Rocco gave a long sigh that ended with a grudging grin. “Okay, so he was a dud that BB School turned out by mistake. You can go too far in the opposite direction.”
Obviously Rocco felt she had with Parollan. “Seriously, Helva, that contract extension makes my skin crawl. You’re committed to repaying almost 600,000 credits … by the latest figuring.”
“You do have good sources, Rocco.”
He grinned again, maliciously. “In Double M, I’ve got to. Look, there’s a lot more to this whole affair than the fact that in a scant ten years you paid off your original indebtedness to Central Worlds for your early childhood care, the initial shell, education, the surgery needed to fit you into this ship, maintenance, and so forth.”
“I paid off partly due to Niall Parollan, remember?” “Granted, granted.” “And when this cycle-variant drive we’re taking back to Beta Corvi gets approved, we’ll be out of debt in next to no time.”
“Not when, Helva. If. If wishes were horses, beggars would ride. I saw the reports on that cycle-variant drive, Helva. I heard what happened to the manned test ship.”
Helva snorted with contempt. “Ham-handed fools.”
Rocco would not be diverted. “I don’t mean the fact that they inadvertently cycled the power source too high, Helva, I mean that curious discharge that is worrying the nuclear boys juiceless.”
“Why do you think we’re taking it back to Beta Corvi?”
“And thank the gods that you are.” Rocco recrossed his neatly booted legs in a nervous fashion. “Whatever that particular force is, it’s bloody dangerous. And no one seems to know why or how.”

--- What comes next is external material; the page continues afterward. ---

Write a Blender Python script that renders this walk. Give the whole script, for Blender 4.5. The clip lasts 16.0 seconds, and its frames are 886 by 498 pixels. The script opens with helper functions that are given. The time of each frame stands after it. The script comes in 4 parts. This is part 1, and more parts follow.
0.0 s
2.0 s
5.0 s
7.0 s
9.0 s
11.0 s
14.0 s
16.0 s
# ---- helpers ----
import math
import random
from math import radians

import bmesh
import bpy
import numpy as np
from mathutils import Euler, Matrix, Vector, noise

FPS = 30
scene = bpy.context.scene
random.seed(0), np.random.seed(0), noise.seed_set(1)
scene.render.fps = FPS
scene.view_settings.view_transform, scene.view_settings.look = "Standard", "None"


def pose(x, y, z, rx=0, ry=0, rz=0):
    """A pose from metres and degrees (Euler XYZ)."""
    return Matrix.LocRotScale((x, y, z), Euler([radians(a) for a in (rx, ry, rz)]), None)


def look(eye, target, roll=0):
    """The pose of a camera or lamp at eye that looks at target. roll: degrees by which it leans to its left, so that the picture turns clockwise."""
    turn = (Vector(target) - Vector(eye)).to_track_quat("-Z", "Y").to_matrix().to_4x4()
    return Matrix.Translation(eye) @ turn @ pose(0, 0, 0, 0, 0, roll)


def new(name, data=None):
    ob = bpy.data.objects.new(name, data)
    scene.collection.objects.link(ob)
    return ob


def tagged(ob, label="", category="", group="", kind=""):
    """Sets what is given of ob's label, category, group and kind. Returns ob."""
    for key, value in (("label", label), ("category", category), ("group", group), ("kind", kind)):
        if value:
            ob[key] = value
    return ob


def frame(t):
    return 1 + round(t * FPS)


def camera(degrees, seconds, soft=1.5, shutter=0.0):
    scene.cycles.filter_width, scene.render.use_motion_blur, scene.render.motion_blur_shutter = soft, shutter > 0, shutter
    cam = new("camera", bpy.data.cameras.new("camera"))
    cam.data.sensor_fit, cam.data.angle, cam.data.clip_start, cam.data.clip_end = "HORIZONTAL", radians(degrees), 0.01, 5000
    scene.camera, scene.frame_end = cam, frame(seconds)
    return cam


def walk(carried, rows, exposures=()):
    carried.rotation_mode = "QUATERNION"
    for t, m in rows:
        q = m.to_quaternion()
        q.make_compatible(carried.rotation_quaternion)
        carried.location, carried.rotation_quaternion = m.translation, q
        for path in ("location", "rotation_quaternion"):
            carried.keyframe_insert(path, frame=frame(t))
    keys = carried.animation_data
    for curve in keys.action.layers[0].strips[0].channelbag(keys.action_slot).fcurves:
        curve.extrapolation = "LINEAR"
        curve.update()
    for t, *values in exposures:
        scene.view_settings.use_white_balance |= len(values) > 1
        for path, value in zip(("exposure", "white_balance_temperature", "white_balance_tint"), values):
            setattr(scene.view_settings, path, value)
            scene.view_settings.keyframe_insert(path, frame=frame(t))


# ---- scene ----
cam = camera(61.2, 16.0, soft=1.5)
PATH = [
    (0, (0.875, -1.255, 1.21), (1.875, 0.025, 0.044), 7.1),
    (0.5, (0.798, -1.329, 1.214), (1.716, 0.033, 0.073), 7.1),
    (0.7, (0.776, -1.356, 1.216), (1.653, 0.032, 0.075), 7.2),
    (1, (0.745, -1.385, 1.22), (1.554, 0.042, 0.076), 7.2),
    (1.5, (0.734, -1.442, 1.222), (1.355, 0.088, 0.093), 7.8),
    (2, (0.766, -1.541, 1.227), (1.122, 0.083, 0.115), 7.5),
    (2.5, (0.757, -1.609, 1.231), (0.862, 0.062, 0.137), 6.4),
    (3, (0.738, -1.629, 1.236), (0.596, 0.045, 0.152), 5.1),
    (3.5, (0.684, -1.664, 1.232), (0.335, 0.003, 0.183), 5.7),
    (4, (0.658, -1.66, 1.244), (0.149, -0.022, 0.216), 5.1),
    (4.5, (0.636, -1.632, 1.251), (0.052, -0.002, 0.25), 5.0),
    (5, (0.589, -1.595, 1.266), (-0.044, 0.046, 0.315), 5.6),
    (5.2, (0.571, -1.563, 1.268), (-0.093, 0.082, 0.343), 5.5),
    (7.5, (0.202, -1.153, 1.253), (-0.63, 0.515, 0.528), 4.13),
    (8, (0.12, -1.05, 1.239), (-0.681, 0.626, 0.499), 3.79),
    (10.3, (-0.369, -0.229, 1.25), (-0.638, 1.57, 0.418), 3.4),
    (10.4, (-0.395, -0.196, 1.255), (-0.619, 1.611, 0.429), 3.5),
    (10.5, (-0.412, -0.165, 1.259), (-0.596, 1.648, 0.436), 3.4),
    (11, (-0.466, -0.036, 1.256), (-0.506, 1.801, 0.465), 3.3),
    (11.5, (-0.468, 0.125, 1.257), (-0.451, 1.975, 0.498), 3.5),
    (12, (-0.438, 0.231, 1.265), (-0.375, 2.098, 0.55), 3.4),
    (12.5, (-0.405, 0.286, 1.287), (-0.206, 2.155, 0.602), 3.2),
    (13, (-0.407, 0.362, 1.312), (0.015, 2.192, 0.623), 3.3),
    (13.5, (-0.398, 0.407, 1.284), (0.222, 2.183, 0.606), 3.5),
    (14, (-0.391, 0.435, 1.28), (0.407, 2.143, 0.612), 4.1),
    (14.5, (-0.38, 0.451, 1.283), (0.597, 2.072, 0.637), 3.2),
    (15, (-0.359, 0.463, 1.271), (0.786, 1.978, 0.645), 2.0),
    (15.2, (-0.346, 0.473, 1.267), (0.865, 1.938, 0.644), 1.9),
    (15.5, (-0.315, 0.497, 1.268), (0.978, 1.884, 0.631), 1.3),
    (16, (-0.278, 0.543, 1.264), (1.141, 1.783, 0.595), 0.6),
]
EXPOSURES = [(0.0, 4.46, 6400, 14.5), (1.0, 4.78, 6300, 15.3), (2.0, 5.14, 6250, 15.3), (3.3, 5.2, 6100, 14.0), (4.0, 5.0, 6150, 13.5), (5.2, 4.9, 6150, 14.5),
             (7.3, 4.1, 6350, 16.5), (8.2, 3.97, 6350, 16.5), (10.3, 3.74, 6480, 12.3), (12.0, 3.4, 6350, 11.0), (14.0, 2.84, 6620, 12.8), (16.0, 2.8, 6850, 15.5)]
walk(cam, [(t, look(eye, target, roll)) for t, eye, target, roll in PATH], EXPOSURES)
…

“They’ll tell me.” At least, she amended privately, she thought they would. If only because the use to which humans put their minor form of stabilized energy 268 amused them. (And what did you do on Beta Corvi for an encore, Helva?) She was far from happy about having to go back to Beta Corvi, but the ends justified the means … she hoped. To have a warp drive in her bowels! To soar when she’d been forced to plod in a plebeian fashion. And the hell with Rocco’s “if” … although the if was a valid consideration. Still, she trusted the Corviki: she’d been a Corviki. “Look, Rocco, that drive is worth a great deal of hassling and stress. Niall knows it. I know it.”
“Why?”
“The cycle-variant is faster than light drive, it’s warp. By being able to stabilize an unstable isotope at just the moment it is releasing its tremendous quantity of energy, the cycle-variant drive captures all that energy because the isotope doesn’t dwindle downscale to a useless half-life. It remains at the constant high-energy peak. That output is controlled in its cycle of peak energy, and the rate of thrust-the speed of the ship powered that way-is determined by the ratio of cycles used at any given time. True, you can’t lift off-planet on c-v drive, and a ship has to be structurally reinforced.”

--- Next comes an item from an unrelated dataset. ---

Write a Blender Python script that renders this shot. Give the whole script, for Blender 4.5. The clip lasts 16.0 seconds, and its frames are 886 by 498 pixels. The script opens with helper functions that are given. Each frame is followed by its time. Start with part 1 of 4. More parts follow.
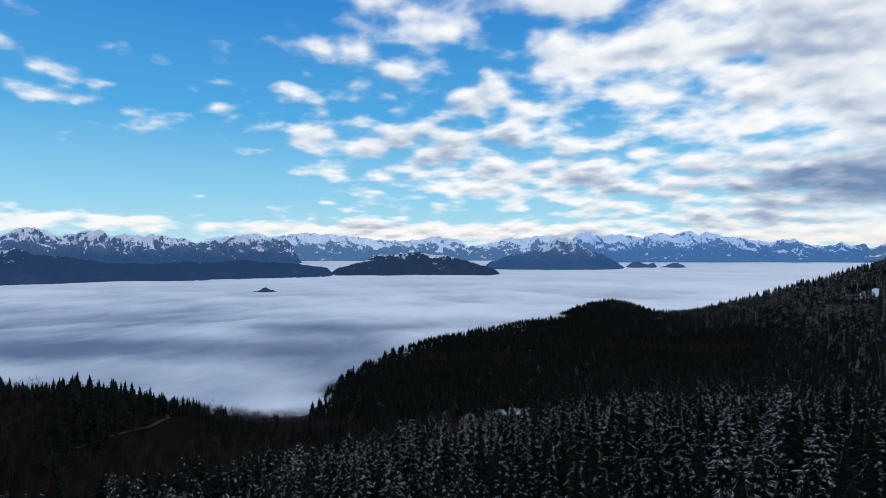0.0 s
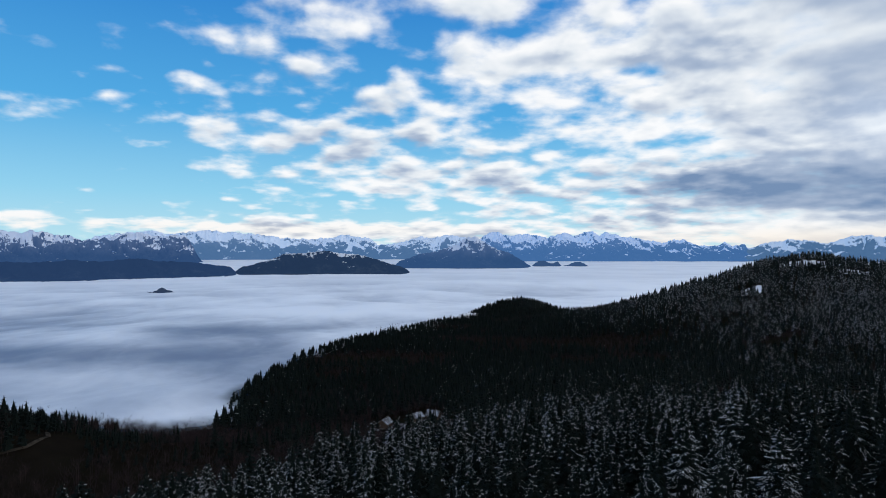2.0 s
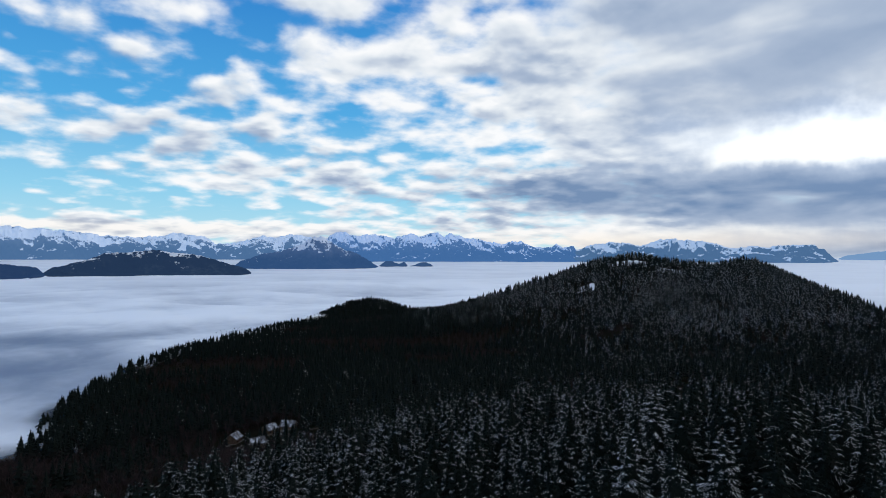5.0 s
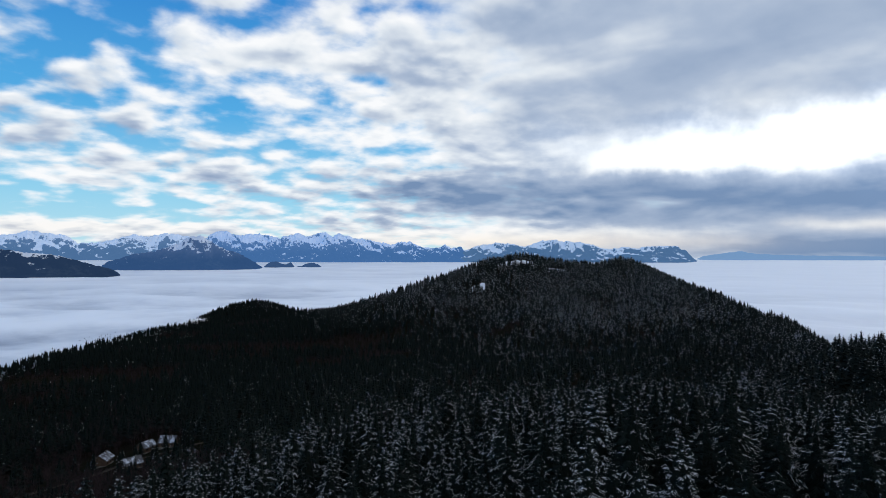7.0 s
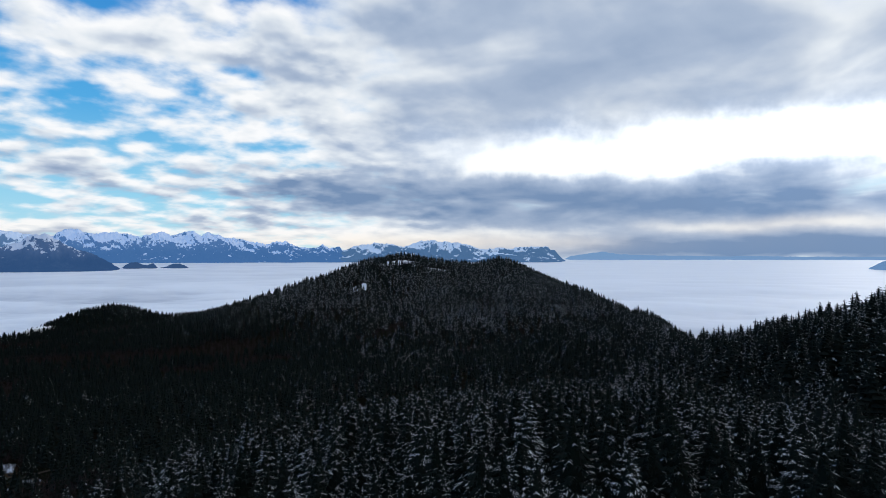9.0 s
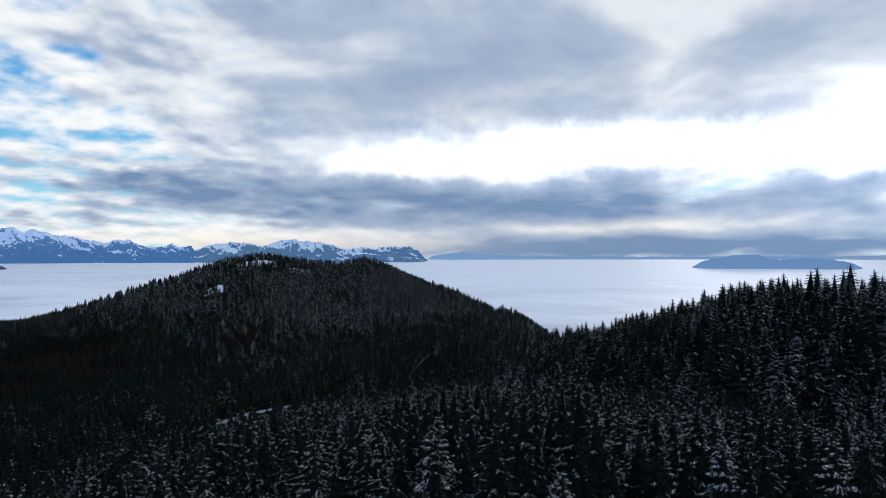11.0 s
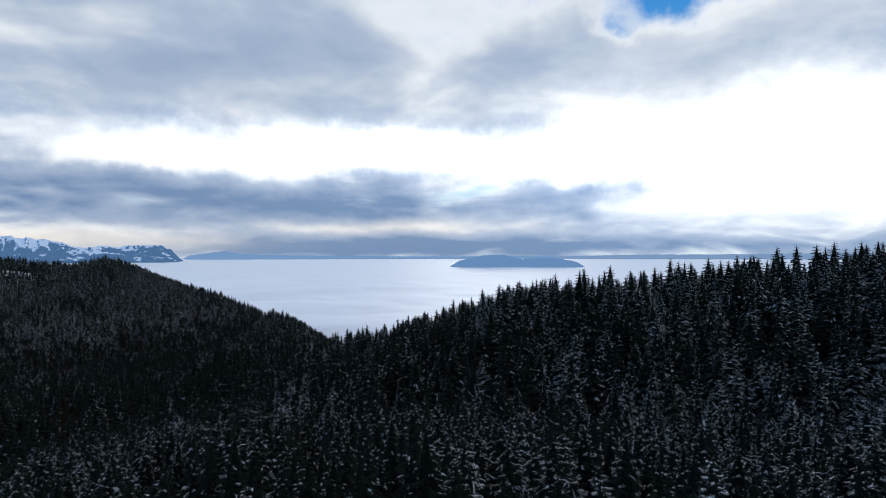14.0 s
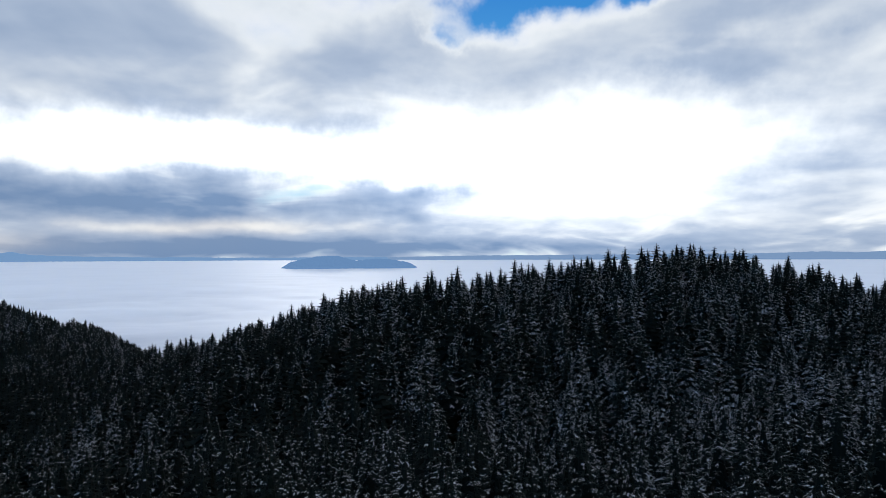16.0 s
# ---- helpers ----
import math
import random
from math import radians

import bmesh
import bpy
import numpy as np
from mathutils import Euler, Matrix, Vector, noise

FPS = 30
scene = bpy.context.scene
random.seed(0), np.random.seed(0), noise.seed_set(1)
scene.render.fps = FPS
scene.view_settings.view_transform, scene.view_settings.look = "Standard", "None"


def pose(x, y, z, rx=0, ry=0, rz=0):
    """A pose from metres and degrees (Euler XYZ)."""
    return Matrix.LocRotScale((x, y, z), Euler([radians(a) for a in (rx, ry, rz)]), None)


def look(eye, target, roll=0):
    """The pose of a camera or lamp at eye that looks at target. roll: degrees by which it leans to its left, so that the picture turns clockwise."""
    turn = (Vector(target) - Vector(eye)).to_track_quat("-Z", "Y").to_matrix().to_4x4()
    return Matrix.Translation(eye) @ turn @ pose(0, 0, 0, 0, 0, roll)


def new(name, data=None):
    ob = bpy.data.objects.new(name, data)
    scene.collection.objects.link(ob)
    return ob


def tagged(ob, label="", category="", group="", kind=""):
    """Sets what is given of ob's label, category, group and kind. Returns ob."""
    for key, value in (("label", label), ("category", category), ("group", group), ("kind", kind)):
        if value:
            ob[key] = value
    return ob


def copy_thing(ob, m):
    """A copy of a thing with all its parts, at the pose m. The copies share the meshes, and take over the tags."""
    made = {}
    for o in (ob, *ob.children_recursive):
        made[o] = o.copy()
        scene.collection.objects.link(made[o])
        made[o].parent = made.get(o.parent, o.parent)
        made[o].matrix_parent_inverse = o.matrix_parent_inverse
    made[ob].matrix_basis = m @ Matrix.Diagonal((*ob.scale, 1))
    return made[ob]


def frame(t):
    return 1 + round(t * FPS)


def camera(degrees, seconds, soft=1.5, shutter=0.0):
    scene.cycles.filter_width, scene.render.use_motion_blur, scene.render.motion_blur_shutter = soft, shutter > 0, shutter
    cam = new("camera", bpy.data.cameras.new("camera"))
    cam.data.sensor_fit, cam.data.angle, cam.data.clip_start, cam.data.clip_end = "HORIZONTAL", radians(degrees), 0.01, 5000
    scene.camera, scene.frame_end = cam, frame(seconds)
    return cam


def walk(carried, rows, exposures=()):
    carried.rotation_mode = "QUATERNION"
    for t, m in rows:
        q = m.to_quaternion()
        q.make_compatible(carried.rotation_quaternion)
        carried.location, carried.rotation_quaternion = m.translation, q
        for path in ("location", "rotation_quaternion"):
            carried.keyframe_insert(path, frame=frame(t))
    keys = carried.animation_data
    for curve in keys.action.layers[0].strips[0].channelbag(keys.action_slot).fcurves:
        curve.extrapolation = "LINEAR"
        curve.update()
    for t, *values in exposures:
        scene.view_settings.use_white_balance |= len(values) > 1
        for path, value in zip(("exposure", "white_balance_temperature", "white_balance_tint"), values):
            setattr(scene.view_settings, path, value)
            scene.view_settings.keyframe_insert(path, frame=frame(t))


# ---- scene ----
cam = camera(72.24, 16.0, soft=0.6)
PATH = [
    (0.0, pose(0.00, 0.00, 180.00, 90.837, 0.115, -0.000)),
    (0.5, pose(-1.25, 3.18, 180.05, 90.780, 0.116, -1.812)),
    (1.0, pose(-2.55, 6.40, 180.01, 90.746, 0.098, -3.938)),
    (1.5, pose(-3.88, 9.66, 179.88, 90.728, 0.068, -6.215)),
    (2.0, pose(-5.21, 12.97, 179.70, 90.721, 0.033, -8.557)),
    (2.5, pose(-6.50, 16.32, 179.47, 90.721, -0.003, -10.923)),
    (3.0, pose(-7.73, 19.72, 179.20, 90.727, -0.036, -13.302)),
    (3.5, pose(-8.89, 23.15, 178.91, 90.737, -0.064, -15.698)),
    (4.0, pose(-9.93, 26.61, 178.61, 90.750, -0.087, -18.120)),
    (4.5, pose(-10.85, 30.11, 178.31, 90.765, -0.102, -20.579)),
    (5.0, pose(-11.62, 33.63, 178.01, 90.782, -0.110, -23.082)),
    (5.5, pose(-12.22, 37.16, 177.73, 90.800, -0.111, -25.634)),
    (6.0, pose(-12.65, 40.71, 177.48, 90.818, -0.105, -28.237)),
    (6.5, pose(-12.88, 44.26, 177.25, 90.835, -0.094, -30.893)),
    (7.0, pose(-12.90, 47.81, 177.05, 90.849, -0.078, -33.603)),
    (7.5, pose(-12.71, 51.34, 176.89, 90.861, -0.058, -36.370)),
    (8.0, pose(-12.29, 54.85, 176.77, 90.870, -0.038, -39.199)),
    (8.5, pose(-11.64, 58.33, 176.69, 90.875, -0.019, -42.098)),
    (9.0, pose(-10.76, 61.76, 176.65, 90.876, -0.002, -45.076)),
    (9.5, pose(-9.63, 65.13, 176.66, 90.875, 0.011, -48.146)),
    (10.0, pose(-8.26, 68.43, 176.70, 90.870, 0.020, -51.315)),
    (10.5, pose(-6.65, 71.65, 176.77, 90.863, 0.024, -54.592)),
    (11.0, pose(-4.80, 74.76, 176.88, 90.855, 0.024, -57.978)),
    (11.5, pose(-2.71, 77.77, 177.02, 90.846, 0.021, -61.468)),
    (12.0, pose(-0.39, 80.64, 177.18, 90.836, 0.017, -65.048)),
    (12.5, pose(2.14, 83.37, 177.35, 90.827, 0.017, -68.696)),
    (13.0, pose(4.90, 85.93, 177.52, 90.819, 0.022, -72.386)),
    (13.5, pose(7.85, 88.31, 177.70, 90.812, 0.037, -76.089)),
    (14.0, pose(10.99, 90.49, 177.86, 90.808, 0.064, -79.788)),
    (14.5, pose(14.31, 92.44, 177.99, 90.808, 0.102, -83.488)),
    (15.0, pose(17.79, 94.16, 178.09, 90.813, 0.148, -87.236)),
    (15.5, pose(21.40, 95.61, 178.14, 90.829, 0.192, -91.149)),
    (16.0, pose(25.14, 96.77, 178.12, 90.863, 0.215, -95.448)),
]
walk(cam, PATH)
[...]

“And that odd trail of particles?” Rocco asked sardonically. “Those unknown thingies that have thrown communications haywire, loused up astrogational equipment, not to mention the solar phenomena recorded in the systems through which that test ship ran?”
Helva was silent. She was less certain of how the Beta Corviki could cope with those emissions. Unless there’d been a simple perversion of the data?
“Then there’s the old philosophical question: Is this trip really necessary? Is man ready for this sort of progress?”
“Rocco! I’d thought better of you.” Helva was surprised as well as scornful. ” ‘If man were meant to fly, he’d’ve been given wings.’ “
Rocco regarded Helva with great tolerance and some sadness. “Helva, in my job, I become painfully aware that some progress costs too much in terms of human adjustment, or emotional, psychological, or even phys-iological stress.”
“On the pro side, look at the exploration potential for a hundred different minorities.”
Rocco sighed. “I suppose we’re committed to progress at any cost. Onward and upward for bigger, better, faster, smaller, tougher. However, back to my original topic, your coercion.”